**WHAT YOU SHOULD DO**
Without the pictures, set down the records below word for word.
○ ○ ○ ○
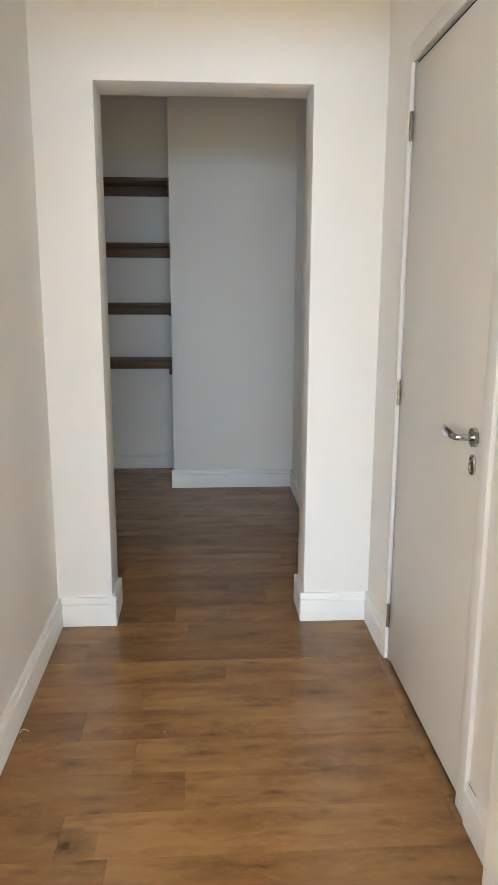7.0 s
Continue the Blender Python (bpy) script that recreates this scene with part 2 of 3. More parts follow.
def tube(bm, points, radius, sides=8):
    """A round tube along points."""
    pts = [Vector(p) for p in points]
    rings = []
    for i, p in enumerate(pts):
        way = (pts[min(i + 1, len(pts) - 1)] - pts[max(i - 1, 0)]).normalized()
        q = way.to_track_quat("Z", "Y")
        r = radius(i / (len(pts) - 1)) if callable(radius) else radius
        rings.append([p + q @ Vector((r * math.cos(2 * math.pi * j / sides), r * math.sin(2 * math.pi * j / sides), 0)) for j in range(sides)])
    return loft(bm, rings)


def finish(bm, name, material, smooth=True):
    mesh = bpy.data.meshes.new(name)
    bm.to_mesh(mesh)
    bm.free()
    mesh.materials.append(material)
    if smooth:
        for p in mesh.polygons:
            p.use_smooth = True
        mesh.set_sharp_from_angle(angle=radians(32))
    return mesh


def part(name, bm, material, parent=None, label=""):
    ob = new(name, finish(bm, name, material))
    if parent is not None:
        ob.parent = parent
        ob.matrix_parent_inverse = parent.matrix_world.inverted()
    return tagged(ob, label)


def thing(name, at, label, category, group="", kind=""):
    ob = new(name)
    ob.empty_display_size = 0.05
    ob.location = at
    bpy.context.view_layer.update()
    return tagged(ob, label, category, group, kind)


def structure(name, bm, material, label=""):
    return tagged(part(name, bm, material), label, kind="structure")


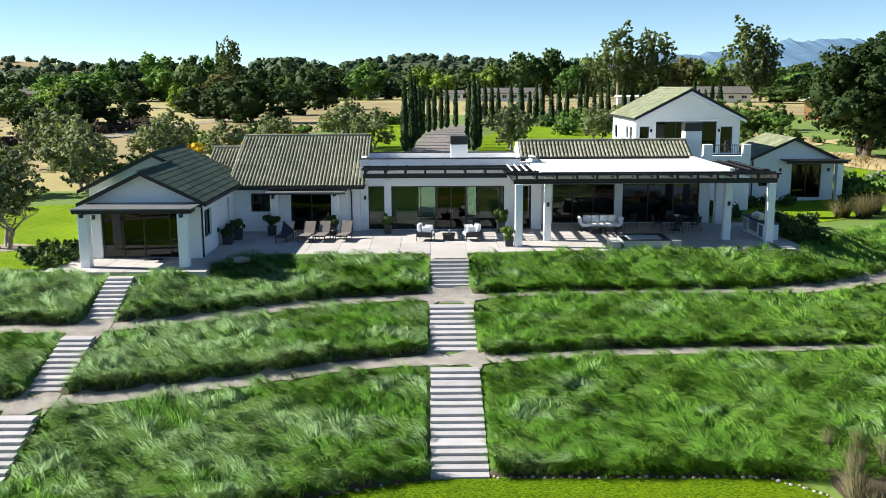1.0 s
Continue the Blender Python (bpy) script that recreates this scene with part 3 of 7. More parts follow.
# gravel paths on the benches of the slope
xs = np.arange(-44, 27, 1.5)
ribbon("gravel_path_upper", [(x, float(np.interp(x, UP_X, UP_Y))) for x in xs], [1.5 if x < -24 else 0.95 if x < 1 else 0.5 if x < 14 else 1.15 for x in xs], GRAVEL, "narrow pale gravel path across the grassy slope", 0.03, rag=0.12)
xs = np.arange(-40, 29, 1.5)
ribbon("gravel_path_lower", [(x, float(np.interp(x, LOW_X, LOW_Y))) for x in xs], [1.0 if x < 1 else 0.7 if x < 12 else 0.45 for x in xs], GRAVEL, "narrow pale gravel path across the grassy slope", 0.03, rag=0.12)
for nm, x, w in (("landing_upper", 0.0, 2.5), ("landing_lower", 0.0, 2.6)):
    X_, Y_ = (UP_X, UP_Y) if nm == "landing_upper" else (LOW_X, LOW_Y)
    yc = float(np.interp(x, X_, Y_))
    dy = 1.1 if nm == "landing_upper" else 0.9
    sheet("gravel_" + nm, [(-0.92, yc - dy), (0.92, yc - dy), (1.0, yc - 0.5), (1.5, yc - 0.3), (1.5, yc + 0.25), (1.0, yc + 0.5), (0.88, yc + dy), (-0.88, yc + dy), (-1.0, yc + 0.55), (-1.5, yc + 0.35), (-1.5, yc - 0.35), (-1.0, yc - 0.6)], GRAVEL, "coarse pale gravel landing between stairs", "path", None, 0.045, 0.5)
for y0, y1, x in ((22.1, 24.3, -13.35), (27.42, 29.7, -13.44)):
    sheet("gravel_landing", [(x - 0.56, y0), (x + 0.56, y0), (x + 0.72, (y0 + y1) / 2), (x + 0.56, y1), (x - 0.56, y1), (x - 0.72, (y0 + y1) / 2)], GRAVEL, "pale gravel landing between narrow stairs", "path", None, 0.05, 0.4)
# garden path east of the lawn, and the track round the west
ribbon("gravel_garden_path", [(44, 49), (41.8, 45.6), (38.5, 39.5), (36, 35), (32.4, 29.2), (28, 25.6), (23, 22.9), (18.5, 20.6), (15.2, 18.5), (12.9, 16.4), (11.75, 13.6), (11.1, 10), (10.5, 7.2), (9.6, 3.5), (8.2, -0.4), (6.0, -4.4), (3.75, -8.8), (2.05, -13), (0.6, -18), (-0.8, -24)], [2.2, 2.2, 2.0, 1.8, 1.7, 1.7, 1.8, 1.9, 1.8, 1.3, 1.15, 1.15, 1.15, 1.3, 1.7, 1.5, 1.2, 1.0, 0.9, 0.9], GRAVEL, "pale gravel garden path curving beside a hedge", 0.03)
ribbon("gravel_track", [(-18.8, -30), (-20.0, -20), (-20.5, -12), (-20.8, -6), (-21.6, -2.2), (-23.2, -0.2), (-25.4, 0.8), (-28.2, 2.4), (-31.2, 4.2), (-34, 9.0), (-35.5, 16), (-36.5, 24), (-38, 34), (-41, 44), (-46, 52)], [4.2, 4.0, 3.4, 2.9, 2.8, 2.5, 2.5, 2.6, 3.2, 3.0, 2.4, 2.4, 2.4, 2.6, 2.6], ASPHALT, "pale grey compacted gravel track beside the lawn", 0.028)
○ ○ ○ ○
**TASK RESPONSE**
7.0 s
Continue the Blender Python (bpy) script that recreates this scene with part 2 of 3. More parts follow.
def tube(bm, points, radius, sides=8):
    """A round tube along points."""
    pts = [Vector(p) for p in points]
    rings = []
    for i, p in enumerate(pts):
        way = (pts[min(i + 1, len(pts) - 1)] - pts[max(i - 1, 0)]).normalized()
        q = way.to_track_quat("Z", "Y")
        r = radius(i / (len(pts) - 1)) if callable(radius) else radius
        rings.append([p + q @ Vector((r * math.cos(2 * math.pi * j / sides), r * math.sin(2 * math.pi * j / sides), 0)) for j in range(sides)])
    return loft(bm, rings)


def finish(bm, name, material, smooth=True):
    mesh = bpy.data.meshes.new(name)
    bm.to_mesh(mesh)
    bm.free()
    mesh.materials.append(material)
    if smooth:
        for p in mesh.polygons:
            p.use_smooth = True
        mesh.set_sharp_from_angle(angle=radians(32))
    return mesh


def part(name, bm, material, parent=None, label=""):
    ob = new(name, finish(bm, name, material))
    if parent is not None:
        ob.parent = parent
        ob.matrix_parent_inverse = parent.matrix_world.inverted()
    return tagged(ob, label)


def thing(name, at, label, category, group="", kind=""):
    ob = new(name)
    ob.empty_display_size = 0.05
    ob.location = at
    bpy.context.view_layer.update()
    return tagged(ob, label, category, group, kind)


def structure(name, bm, material, label=""):
    return tagged(part(name, bm, material), label, kind="structure")


1.0 s
Continue the Blender Python (bpy) script that recreates this scene with part 3 of 7. More parts follow.
# gravel paths on the benches of the slope
xs = np.arange(-44, 27, 1.5)
ribbon("gravel_path_upper", [(x, float(np.interp(x, UP_X, UP_Y))) for x in xs], [1.5 if x < -24 else 0.95 if x < 1 else 0.5 if x < 14 else 1.15 for x in xs], GRAVEL, "narrow pale gravel path across the grassy slope", 0.03, rag=0.12)
xs = np.arange(-40, 29, 1.5)
ribbon("gravel_path_lower", [(x, float(np.interp(x, LOW_X, LOW_Y))) for x in xs], [1.0 if x < 1 else 0.7 if x < 12 else 0.45 for x in xs], GRAVEL, "narrow pale gravel path across the grassy slope", 0.03, rag=0.12)
for nm, x, w in (("landing_upper", 0.0, 2.5), ("landing_lower", 0.0, 2.6)):
    X_, Y_ = (UP_X, UP_Y) if nm == "landing_upper" else (LOW_X, LOW_Y)
    yc = float(np.interp(x, X_, Y_))
    dy = 1.1 if nm == "landing_upper" else 0.9
    sheet("gravel_" + nm, [(-0.92, yc - dy), (0.92, yc - dy), (1.0, yc - 0.5), (1.5, yc - 0.3), (1.5, yc + 0.25), (1.0, yc + 0.5), (0.88, yc + dy), (-0.88, yc + dy), (-1.0, yc + 0.55), (-1.5, yc + 0.35), (-1.5, yc - 0.35), (-1.0, yc - 0.6)], GRAVEL, "coarse pale gravel landing between stairs", "path", None, 0.045, 0.5)
for y0, y1, x in ((22.1, 24.3, -13.35), (27.42, 29.7, -13.44)):
    sheet("gravel_landing", [(x - 0.56, y0), (x + 0.56, y0), (x + 0.72, (y0 + y1) / 2), (x + 0.56, y1), (x - 0.56, y1), (x - 0.72, (y0 + y1) / 2)], GRAVEL, "pale gravel landing between narrow stairs", "path", None, 0.05, 0.4)
# garden path east of the lawn, and the track round the west
ribbon("gravel_garden_path", [(44, 49), (41.8, 45.6), (38.5, 39.5), (36, 35), (32.4, 29.2), (28, 25.6), (23, 22.9), (18.5, 20.6), (15.2, 18.5), (12.9, 16.4), (11.75, 13.6), (11.1, 10), (10.5, 7.2), (9.6, 3.5), (8.2, -0.4), (6.0, -4.4), (3.75, -8.8), (2.05, -13), (0.6, -18), (-0.8, -24)], [2.2, 2.2, 2.0, 1.8, 1.7, 1.7, 1.8, 1.9, 1.8, 1.3, 1.15, 1.15, 1.15, 1.3, 1.7, 1.5, 1.2, 1.0, 0.9, 0.9], GRAVEL, "pale gravel garden path curving beside a hedge", 0.03)
ribbon("gravel_track", [(-18.8, -30), (-20.0, -20), (-20.5, -12), (-20.8, -6), (-21.6, -2.2), (-23.2, -0.2), (-25.4, 0.8), (-28.2, 2.4), (-31.2, 4.2), (-34, 9.0), (-35.5, 16), (-36.5, 24), (-38, 34), (-41, 44), (-46, 52)], [4.2, 4.0, 3.4, 2.9, 2.8, 2.5, 2.5, 2.6, 3.2, 3.0, 2.4, 2.4, 2.4, 2.6, 2.6], ASPHALT, "pale grey compacted gravel track beside the lawn", 0.028)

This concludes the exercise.